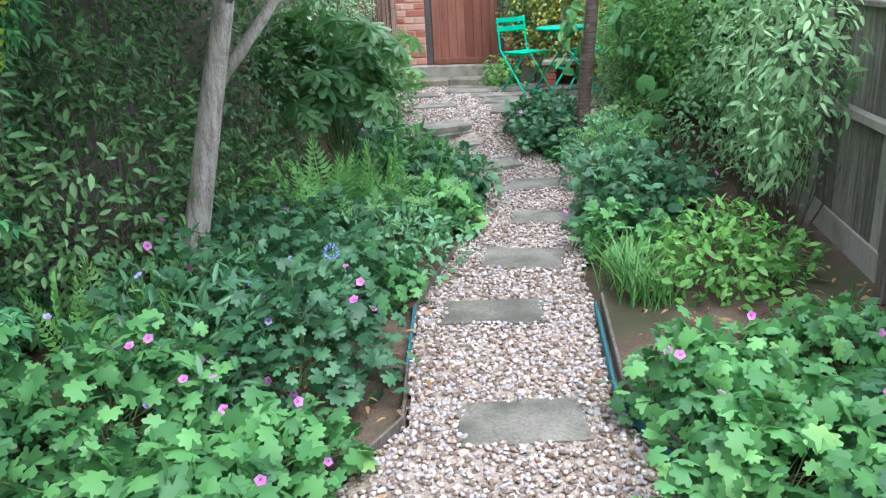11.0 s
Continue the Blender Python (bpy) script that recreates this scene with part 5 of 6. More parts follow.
foliage("lower_leaves", hedge, L_SMALL, QUICK, P2, A2, N2, RNG.uniform(0.03, 0.055, n2))
n3 = 4200
x3, z3 = RNG.uniform(-3.0, -1.7, n3), RNG.uniform(0, 2.5, n3)
P3 = np.stack([x3, 2.75 + 0.12 * np.sin(4 * x3 + 3 * z3) + 0.12 * RNG.normal(size=n3), z3], 1)
A3, N3 = spread_leaves(P3, np.tile(np.array((0, 1.0, 0.2)), (n3, 1)), 0.7, 0.5, 0.6)
foliage("side_growth", hedge, L_GOLD, PIN, P3, A3, N3, RNG.uniform(0.1, 0.17, n3))
# dark slab added behind the leaves for the shade deep in the hedge
box("shade_core", -0.3, -0.22, -2.9, 3.1, 0, 2.45, DARKPOST, hedge, 0.01)
bm = bmesh.new()
for i in range(26):
    yy = RNG.uniform(-2.6, 2.9)
    add_tube(bm, [(-0.1, yy, 0), (0.05, yy + 0.1 * RNG.normal(), 0.7), (0.12 + 0.08 * RNG.normal(), yy + 0.2 * RNG.normal(), 1.5), (0.2, yy + 0.3 * RNG.normal(), 2.3)], [0.012, 0.009, 0.006, 0.003], 5, False)
part("stem", bm, TWIG, hedge, smooth=True)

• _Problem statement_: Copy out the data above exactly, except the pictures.

• _Task response_:
11.0 s
Continue the Blender Python (bpy) script that recreates this scene with part 5 of 6. More parts follow.
foliage("lower_leaves", hedge, L_SMALL, QUICK, P2, A2, N2, RNG.uniform(0.03, 0.055, n2))
n3 = 4200
x3, z3 = RNG.uniform(-3.0, -1.7, n3), RNG.uniform(0, 2.5, n3)
P3 = np.stack([x3, 2.75 + 0.12 * np.sin(4 * x3 + 3 * z3) + 0.12 * RNG.normal(size=n3), z3], 1)
A3, N3 = spread_leaves(P3, np.tile(np.array((0, 1.0, 0.2)), (n3, 1)), 0.7, 0.5, 0.6)
foliage("side_growth", hedge, L_GOLD, PIN, P3, A3, N3, RNG.uniform(0.1, 0.17, n3))
# dark slab added behind the leaves for the shade deep in the hedge
box("shade_core", -0.3, -0.22, -2.9, 3.1, 0, 2.45, DARKPOST, hedge, 0.01)
bm = bmesh.new()
for i in range(26):
    yy = RNG.uniform(-2.6, 2.9)
    add_tube(bm, [(-0.1, yy, 0), (0.05, yy + 0.1 * RNG.normal(), 0.7), (0.12 + 0.08 * RNG.normal(), yy + 0.2 * RNG.normal(), 1.5), (0.2, yy + 0.3 * RNG.normal(), 2.3)], [0.012, 0.009, 0.006, 0.003], 5, False)
part("stem", bm, TWIG, hedge, smooth=True)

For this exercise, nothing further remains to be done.